FIG. 1 also shows a distribution system (DS) 116, which refers to a component (which can be the physical infrastructure and/or a virtual implementation) for connecting multiple access points together. The wireless access network 102 is able to connect through a portal 118 to an external network 120, which can be the Internet, a local area network, a wide area network, or other type of network.
Service networks 122 and 124 are accessible by the wireless access network 102 over the network 120. In one embodiment, the service network 122 is referred to as SSPN #1 (subscriber service provider network #1), and service network 124 is referred to as SSPN #2 (subscriber service provider network #2). Each service network 122 and 124 includes an authentication server 126 and 128, respectively, to store user credentials and other subscription information for authenticating users and to indicate what services users have subscribed to.

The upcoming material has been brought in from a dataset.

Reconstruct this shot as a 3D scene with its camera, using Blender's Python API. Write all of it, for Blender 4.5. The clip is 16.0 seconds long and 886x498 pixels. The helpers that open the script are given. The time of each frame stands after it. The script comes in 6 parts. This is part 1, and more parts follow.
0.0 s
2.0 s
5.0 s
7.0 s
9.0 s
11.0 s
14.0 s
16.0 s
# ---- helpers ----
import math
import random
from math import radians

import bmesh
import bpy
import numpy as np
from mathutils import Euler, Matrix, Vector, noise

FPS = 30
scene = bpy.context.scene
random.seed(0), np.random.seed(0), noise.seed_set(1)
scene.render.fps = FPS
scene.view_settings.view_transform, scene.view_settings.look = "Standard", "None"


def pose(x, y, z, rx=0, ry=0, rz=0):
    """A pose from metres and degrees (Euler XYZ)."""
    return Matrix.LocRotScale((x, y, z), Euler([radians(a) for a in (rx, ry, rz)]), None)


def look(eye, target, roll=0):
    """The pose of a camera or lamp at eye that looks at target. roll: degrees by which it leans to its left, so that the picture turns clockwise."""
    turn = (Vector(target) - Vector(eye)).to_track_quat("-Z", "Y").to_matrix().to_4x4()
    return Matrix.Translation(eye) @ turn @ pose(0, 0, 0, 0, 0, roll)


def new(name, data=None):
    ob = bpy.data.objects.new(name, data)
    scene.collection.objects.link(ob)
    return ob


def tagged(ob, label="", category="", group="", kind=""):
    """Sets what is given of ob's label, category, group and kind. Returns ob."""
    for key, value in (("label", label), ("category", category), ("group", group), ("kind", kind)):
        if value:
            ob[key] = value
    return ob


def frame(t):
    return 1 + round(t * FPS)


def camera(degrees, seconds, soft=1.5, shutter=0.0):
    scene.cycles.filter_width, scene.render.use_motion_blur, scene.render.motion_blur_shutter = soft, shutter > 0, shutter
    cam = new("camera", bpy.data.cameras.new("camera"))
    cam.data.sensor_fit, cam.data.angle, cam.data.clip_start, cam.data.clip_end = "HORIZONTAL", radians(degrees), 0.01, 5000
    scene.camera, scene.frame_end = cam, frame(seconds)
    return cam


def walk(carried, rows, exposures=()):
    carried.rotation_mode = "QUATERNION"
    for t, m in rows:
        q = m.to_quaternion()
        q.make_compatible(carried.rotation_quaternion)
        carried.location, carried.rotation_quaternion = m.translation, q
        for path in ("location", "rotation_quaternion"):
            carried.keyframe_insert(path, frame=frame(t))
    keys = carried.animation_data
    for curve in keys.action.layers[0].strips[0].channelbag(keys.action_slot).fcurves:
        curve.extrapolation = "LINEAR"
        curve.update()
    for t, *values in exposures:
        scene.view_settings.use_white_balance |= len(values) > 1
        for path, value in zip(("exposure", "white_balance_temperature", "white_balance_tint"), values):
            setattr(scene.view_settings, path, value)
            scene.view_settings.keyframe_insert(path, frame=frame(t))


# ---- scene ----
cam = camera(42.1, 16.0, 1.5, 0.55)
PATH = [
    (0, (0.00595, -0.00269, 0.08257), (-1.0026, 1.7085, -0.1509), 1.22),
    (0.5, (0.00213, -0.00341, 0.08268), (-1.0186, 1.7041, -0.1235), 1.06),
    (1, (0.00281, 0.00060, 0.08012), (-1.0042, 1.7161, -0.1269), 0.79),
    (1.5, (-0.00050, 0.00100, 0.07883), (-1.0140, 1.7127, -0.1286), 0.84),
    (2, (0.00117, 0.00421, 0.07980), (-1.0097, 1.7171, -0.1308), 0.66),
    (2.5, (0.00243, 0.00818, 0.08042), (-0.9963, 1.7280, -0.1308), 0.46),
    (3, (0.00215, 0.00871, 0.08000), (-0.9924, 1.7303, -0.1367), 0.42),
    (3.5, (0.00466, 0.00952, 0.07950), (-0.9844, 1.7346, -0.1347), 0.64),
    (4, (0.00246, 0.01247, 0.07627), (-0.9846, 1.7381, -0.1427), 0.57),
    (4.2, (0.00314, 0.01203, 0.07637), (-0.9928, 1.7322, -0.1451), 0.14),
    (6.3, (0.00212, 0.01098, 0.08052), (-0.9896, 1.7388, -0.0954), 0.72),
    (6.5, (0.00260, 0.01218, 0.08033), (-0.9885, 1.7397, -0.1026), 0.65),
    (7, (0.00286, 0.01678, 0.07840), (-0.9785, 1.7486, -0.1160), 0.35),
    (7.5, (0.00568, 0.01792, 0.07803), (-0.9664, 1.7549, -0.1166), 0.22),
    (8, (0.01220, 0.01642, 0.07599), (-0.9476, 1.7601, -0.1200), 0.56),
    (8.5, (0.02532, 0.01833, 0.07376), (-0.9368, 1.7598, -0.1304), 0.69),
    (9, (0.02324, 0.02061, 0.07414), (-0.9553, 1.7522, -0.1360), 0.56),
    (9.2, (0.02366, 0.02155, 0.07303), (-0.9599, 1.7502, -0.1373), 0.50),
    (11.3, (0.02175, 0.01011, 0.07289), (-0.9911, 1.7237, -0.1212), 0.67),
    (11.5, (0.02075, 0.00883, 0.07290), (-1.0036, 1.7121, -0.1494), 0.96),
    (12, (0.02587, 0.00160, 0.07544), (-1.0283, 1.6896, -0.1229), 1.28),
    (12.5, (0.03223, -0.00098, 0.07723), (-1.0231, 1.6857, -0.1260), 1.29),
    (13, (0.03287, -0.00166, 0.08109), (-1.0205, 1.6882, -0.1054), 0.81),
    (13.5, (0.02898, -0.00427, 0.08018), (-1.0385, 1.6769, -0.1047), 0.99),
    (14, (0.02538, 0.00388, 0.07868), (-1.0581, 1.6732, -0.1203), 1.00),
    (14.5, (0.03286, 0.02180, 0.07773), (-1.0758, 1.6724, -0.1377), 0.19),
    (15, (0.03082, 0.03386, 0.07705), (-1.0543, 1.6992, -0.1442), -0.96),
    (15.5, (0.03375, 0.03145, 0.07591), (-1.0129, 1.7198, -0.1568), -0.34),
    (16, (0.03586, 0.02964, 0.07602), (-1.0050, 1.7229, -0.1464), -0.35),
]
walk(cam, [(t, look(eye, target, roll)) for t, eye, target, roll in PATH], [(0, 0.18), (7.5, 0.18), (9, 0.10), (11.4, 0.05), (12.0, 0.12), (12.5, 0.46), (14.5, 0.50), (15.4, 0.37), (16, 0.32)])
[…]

Although just two service networks are depicted in FIG. 1, it is noted that in other implementations, additional service networks can be accessible by the wireless access network 102.
Each access point 104 or 106 is configured with information about the service networks 122 and 124, such that each access point 104 or 106 is able to advertise information regarding the service networks that the access point is able to support. The access point is able to advertise information regarding service networks supported by the access point by sending messages at multiple levels of detail, where less detailed messages (messages of smaller size) are sent more frequently, while more detailed messages (messages of larger size) are sent less frequently.
The arrangement of network nodes depicted in FIG. 1 is provided for purposes of example. In other implementations, other arrangements can be employed.